**THE PROBLEM**
Find and return each line containing "rows".

**PROVIDED DATA**
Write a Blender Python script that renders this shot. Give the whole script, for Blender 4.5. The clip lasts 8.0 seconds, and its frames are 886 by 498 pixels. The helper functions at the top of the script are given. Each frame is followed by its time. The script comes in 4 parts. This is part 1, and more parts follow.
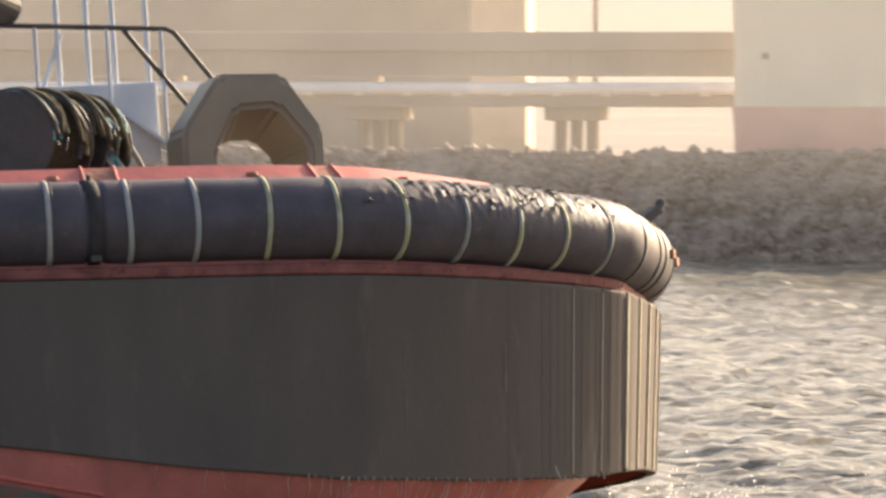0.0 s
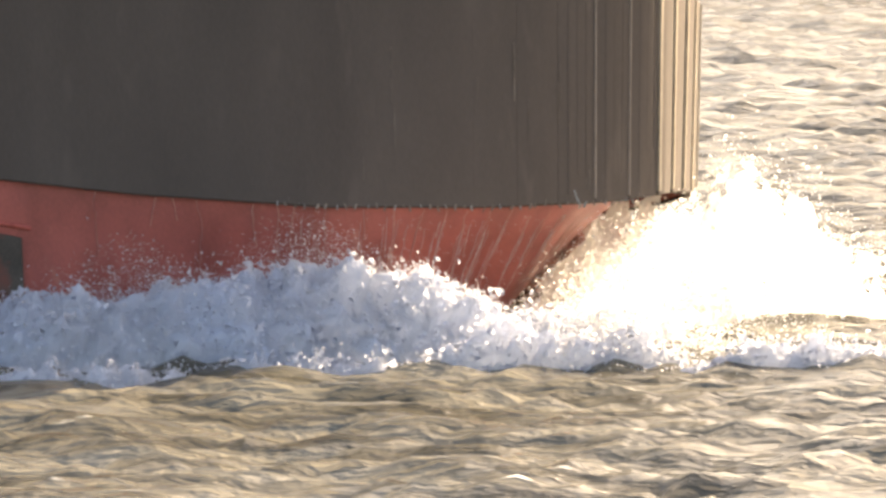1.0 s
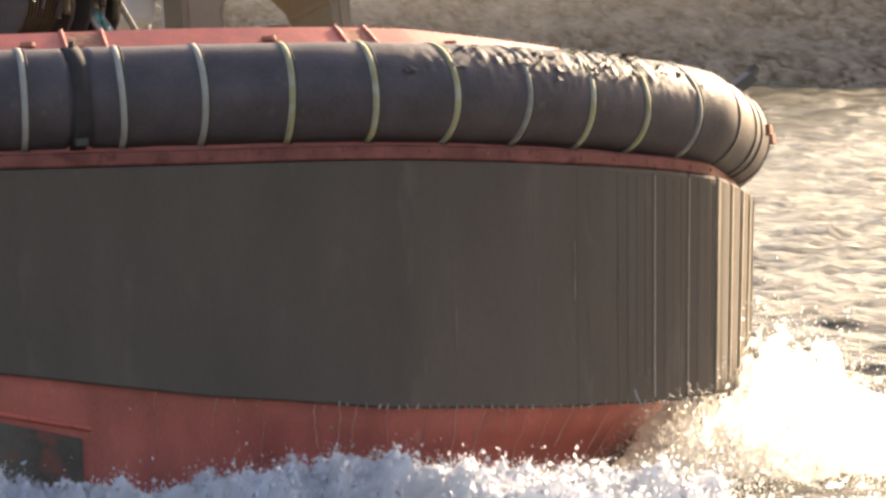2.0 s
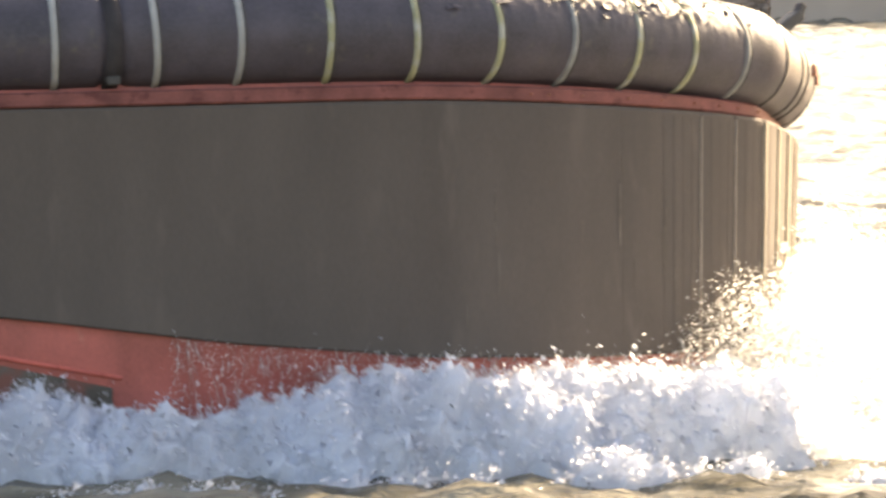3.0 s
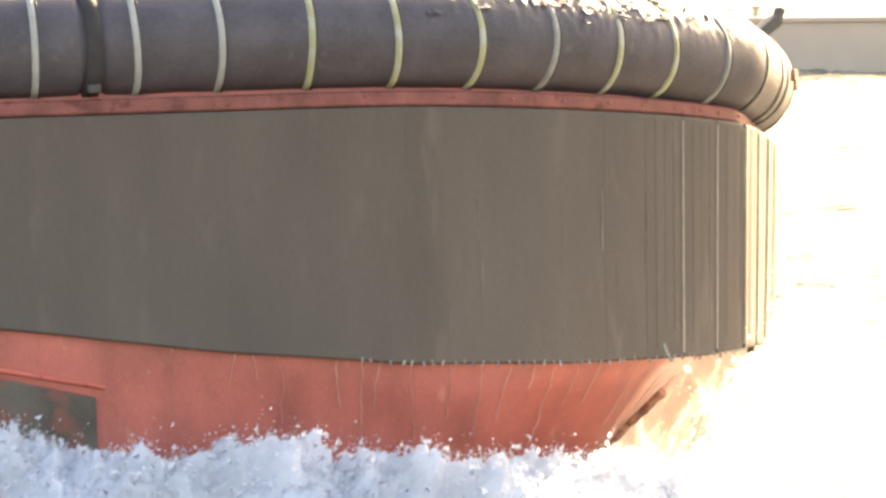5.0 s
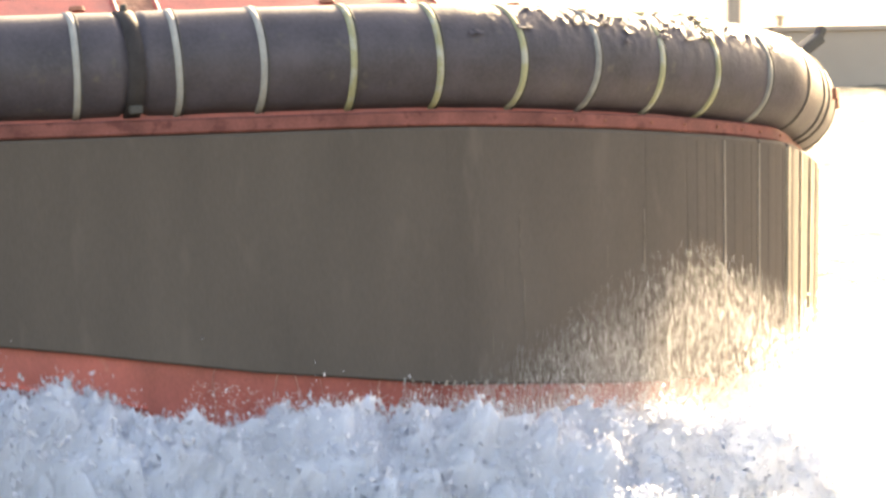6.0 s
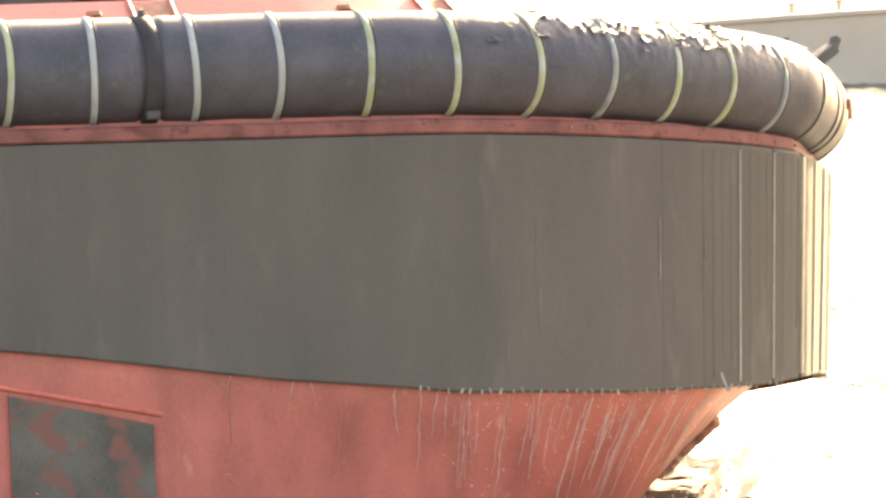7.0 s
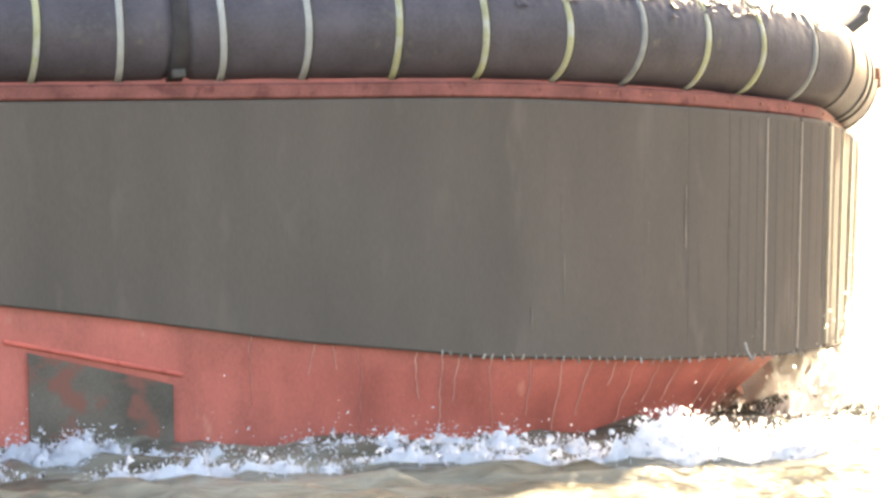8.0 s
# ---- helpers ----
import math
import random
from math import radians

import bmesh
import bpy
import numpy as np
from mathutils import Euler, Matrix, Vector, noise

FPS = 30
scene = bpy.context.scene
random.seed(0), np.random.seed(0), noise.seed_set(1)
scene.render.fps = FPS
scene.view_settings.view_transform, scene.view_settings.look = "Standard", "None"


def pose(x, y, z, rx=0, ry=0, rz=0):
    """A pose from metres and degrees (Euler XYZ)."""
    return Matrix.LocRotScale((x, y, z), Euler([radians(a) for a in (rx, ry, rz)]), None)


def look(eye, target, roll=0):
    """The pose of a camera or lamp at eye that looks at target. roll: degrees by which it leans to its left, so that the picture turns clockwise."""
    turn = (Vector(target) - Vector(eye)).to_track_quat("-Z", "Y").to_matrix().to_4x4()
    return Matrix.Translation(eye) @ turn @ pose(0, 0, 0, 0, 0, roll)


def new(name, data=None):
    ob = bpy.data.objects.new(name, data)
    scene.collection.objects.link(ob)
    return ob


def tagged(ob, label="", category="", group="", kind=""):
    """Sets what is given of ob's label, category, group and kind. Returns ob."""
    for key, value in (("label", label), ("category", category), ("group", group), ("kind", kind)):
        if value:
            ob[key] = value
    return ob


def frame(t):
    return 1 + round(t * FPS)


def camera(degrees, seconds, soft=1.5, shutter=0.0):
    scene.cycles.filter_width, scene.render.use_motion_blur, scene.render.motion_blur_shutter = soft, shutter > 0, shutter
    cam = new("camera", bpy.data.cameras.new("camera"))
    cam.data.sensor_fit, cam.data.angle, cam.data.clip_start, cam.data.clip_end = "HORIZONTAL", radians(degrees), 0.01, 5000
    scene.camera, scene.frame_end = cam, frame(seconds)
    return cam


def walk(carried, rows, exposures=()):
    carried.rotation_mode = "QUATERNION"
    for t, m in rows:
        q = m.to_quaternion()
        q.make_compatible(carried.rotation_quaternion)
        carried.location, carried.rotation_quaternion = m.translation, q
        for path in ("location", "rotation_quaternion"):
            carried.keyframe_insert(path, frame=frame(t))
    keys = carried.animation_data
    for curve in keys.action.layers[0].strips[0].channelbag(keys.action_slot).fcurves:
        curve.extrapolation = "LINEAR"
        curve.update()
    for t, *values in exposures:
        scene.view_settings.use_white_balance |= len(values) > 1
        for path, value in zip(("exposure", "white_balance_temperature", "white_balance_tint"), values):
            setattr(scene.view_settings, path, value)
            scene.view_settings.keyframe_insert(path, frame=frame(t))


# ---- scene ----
# The camera, 7 m above the water, closes in on a passing tug and then turns with it.
cam = camera(6.233, 8.0, soft=2.8, shutter=0.4)
walk(cam, [
    (0.0, pose(3.64, -100.58, 7.00, 88.405, 0, 8.970)),
    (0.1, pose(3.00, -97.44, 7.00, 88.308, 0, 8.659)),
    (0.2, pose(2.40, -94.30, 7.00, 88.127, 0, 8.304)),
    (0.3, pose(2.04, -92.50, 7.00, 87.924, 0, 8.013)),
    (0.4, pose(1.61, -90.11, 7.00, 87.629, 0, 7.687)),
    (0.5, pose(1.20, -87.78, 7.00, 87.371, 0, 7.402)),
    (0.6, pose(0.69, -84.62, 7.00, 87.013, 0, 7.012)),
    (0.7, pose(0.59, -84.06, 7.00, 86.750, 0, 6.763)),
    (0.8, pose(0.58, -84.09, 7.00, 86.443, 0, 6.595)),
    (0.9, pose(0.56, -84.09, 7.00, 86.193, 0, 6.409)),
    (1.0, pose(0.54, -84.10, 7.00, 85.968, 0, 6.216)),
    (1.2, pose(0.51, -84.15, 7.00, 85.976, 0, 5.912)),
    (1.4, pose(0.48, -84.20, 7.00, 86.466, 0, 5.554)),
    (1.5, pose(0.47, -84.25, 7.00, 86.684, 0, 5.423)),
    (1.6, pose(0.45, -84.28, 7.00, 87.027, 0, 5.121)),
    (1.7, pose(0.44, -84.31, 7.00, 87.140, 0, 4.898)),
    (2.0, pose(0.28, -83.23, 7.00, 87.027, 0, 4.148)),
    (2.4, pose(0.12, -81.74, 7.00, 86.827, 0, 3.149)),
    (2.8, pose(0.01, -80.26, 7.00, 86.627, 0, 2.149)),
    (3.0, pose(0.01, -80.27, 7.00, 86.542, 0, 1.913)),
    (3.2, pose(0.01, -80.15, 7.00, 86.534, 0, 1.654)),
    (3.5, pose(0.00, -80.20, 7.00, 86.770, 0, 0.919)),
    (3.6, pose(0.00, -80.09, 7.00, 86.869, 0, 0.645)),
    (3.8, pose(0.00, -80.10, 7.00, 87.042, 0, 0.106)),
    (4.0, pose(-0.00, -80.12, 7.00, 87.088, 0, -0.448)),
    (4.2, pose(-0.00, -80.15, 7.00, 87.077, 0, -1.013)),
    (4.5, pose(-0.00, -80.20, 7.00, 86.990, 0, -1.945)),
    (4.7, pose(-0.00, -80.09, 7.00, 86.881, 0, -2.552)),
    (5.1, pose(-0.00, -80.00, 7.00, 86.923, 0, -3.396)),
    (5.5, pose(0.00, -80.00, 7.00, 86.964, 0, -4.240)),
    (5.8, pose(0.00, -79.97, 7.00, 86.987, 0, -4.903)),
    (6.0, pose(0.00, -79.95, 7.00, 87.012, 0, -5.412)),
    (6.2, pose(0.00, -79.96, 7.00, 87.074, 0, -5.891)),
    (6.5, pose(0.00, -79.97, 7.00, 87.098, 0, -6.607)),
    (7.0, pose(0.03, -79.80, 7.00, 87.021, 0, -7.807)),
    (7.2, pose(0.03, -79.82, 7.00, 86.993, 0, -8.292)),
    (7.5, pose(0.06, -79.60, 7.00, 86.724, 0, -9.035)),
    (8.0, pose(0.13, -79.27, 7.00, 86.326, 0, -10.181)),
], exposures=[(0.0, 1.15, 7300, 17), (0.7, 1.55, 7800, 18), (1.1, 1.5, 7700, 17), (1.5, 1.18, 7700, 18), (2.8, 1.97, 8100, 15), (3.5, 2.28, 8300, 15), (4.0, 2.65, 8800, 16), (4.5, 2.95, 9000, 14), (5.8, 2.53, 8800, 14), (7.0, 2.92, 8700, 13), (8.0, 3.08, 8300, 13)])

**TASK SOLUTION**
def walk(carried, rows, exposures=()):
    for t, m in rows:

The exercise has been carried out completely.